FN18. It is not clear how this argument would help General Dynamics if we accepted it. As we have already established, the sale to Stewart extinguished General Dynamics's lien. Even if Gary took less than good title from Stewart, we do not see how that would resurrect an extinguished lien; it would mean that Stewart retained some interest.

FN19. Although chapter 2 is entitled "Sales", s 2.101, it expressly regulates purchasers in section 2.403, and adopts the general definition of "purchaser" from chapter 1, see s 2.103(d). Furthermore, under section 2.102, the scope of chapter 2 is defined as "transactions in goods", with no requirement of consideration. See generally J. White & R. Summers, Uniform Commercial Code s 1-1 at 22 (2d ed. 1980) (differentiating between "transactions in goods" and "sales"); T. Quinn, Uniform Commercial Code Commentary and Law Digest P 2.102(A) (1978).

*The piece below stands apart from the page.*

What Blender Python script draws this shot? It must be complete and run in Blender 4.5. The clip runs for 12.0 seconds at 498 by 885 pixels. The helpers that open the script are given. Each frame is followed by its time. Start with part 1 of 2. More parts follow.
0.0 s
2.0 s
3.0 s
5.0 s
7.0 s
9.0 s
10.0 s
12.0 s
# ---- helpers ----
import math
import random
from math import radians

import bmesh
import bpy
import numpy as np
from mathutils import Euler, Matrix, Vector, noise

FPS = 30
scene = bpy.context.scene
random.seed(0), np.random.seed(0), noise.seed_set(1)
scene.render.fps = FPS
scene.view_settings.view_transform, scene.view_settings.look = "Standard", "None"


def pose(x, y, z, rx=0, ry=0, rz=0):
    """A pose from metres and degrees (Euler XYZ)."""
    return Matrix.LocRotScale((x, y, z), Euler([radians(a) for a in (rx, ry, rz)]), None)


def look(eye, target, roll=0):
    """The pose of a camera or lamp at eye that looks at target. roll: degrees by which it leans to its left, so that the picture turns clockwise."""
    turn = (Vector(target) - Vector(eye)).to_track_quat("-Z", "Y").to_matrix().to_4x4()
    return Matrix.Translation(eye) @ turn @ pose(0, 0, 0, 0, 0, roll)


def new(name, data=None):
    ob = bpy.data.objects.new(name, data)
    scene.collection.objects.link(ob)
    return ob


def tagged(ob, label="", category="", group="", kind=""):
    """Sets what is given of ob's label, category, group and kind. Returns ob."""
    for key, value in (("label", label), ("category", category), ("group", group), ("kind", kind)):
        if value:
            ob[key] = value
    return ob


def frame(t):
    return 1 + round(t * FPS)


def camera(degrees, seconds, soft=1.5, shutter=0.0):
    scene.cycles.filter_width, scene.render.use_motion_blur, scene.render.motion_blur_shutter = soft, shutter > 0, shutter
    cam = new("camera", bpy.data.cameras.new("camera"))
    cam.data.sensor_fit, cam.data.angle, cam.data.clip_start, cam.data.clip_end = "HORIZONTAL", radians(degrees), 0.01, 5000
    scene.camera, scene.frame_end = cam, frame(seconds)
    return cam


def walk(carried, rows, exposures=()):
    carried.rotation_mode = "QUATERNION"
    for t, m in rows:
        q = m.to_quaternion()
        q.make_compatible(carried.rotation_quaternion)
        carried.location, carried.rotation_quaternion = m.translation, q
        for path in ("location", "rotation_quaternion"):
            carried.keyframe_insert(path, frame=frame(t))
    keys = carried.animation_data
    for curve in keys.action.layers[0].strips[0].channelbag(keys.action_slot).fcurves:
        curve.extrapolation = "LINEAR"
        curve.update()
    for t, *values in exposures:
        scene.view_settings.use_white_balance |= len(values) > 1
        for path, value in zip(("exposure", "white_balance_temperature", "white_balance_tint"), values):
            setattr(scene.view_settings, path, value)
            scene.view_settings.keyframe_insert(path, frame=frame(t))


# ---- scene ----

FN20. The cases cited by General Dynamics as requiring a "sale" to invoke the coverage of chapter 2 deal with the warranty provisions of the Code. [Citations omitted.] Since those provisions expressly require a sale, the cases are not instructive on the need for consideration under section 2.403, which does not require a sale.

V.

We hold that the FAA does not preempt the provisions of the Texas Business and Commerce Code relating to the priority of interests in aircraft. Therefore, Stewart, as a buyer in the ordinary course of business, took the aircraft free and clear of the lien of General Dynamics. And Gary, as the transferee of Stewart, also took free and clear of the lien. Consequently, Gary is entitled to the possession of the remaining airplane and the proceeds of the airplane that was sold. The case is AFFIRMED.